Saturday, December 5, 2020


The editorial page in the November 11, 2020, edition of The New York Times included a column by Eliot Ackerman, "How Veterans See Leadership." Ackerman served in the Marine Corps for eight years, and his column presented a mnemomic which is memorized by all Marine Corps' recruits: JJ DID TIE BUCKLE.


In the righthand column on the same page, Thomas Friedman, who is one of the Times' best-known pundit-columnists, added a couple of other important words to the mix: "Truth" and "Honesty." 

Both Ackerman and Friedman discussed how we should be evaluating our current president, Donald J. Trump, and the results of his four-year term in our highest office.

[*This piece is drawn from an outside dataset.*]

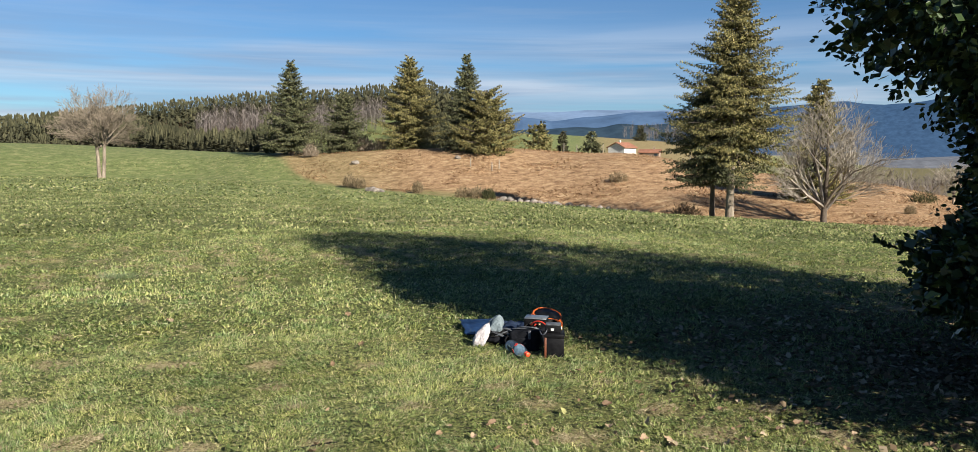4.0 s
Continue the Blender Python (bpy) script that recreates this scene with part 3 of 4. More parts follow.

Ackerman's Marine Corps buddy told Ackerman that he never had any doubt that Trump would lose the 2020 election, since Trump did not have even one of those leadership traits identified as vital by the Marines. In other words, Ackerman's buddy had great confidence that the qualities specified in the Marine Corps' list were so generally and intuitively understood, and approved of by the citizens, that a leader without those qualities could not possibly "fool us twice." Friedman was a lot less sanguine, and he indicated his concern that the president had "dangerously normalized lying."

In both cases, the focus of the columnists was on our political "leaders." While this is definitely appropriate, I would like to suggest that we turn the spotlight on ourselves, as well. Adding on "truth" and "honesty" to the Marine Corps' list provides us with a pretty good statement of how we need to act as citizens, both individually and collectively. 

If we do act that way - if we will - Friedman's fears will prove groundless, and Ackerman's buddy will be consistently vindicated. If citizens hold fast to the "JJ DID TIE BUCKLE" list, along with that Biblically-based commandment not to "bear false witness," our national politics will survive and prosper, despite our differences. If we follow those precepts, individually and collectively, our system of democratic self-government will survive all the polarizing debates and divisions that are inevitable, as we collectively try to figure out what we should do. 

As between Friedman and Ackerman's Marine Corps buddy, in other words, I come down with the Marine Corps, on the more optimistic side. In many ways, this last election demonstrates that partisanship and polarized political opinion has not so eroded what we might think of as a proper set of common values that we need to be afraid that we no longer share a common commitment to truth, honesty, and all our best ideals.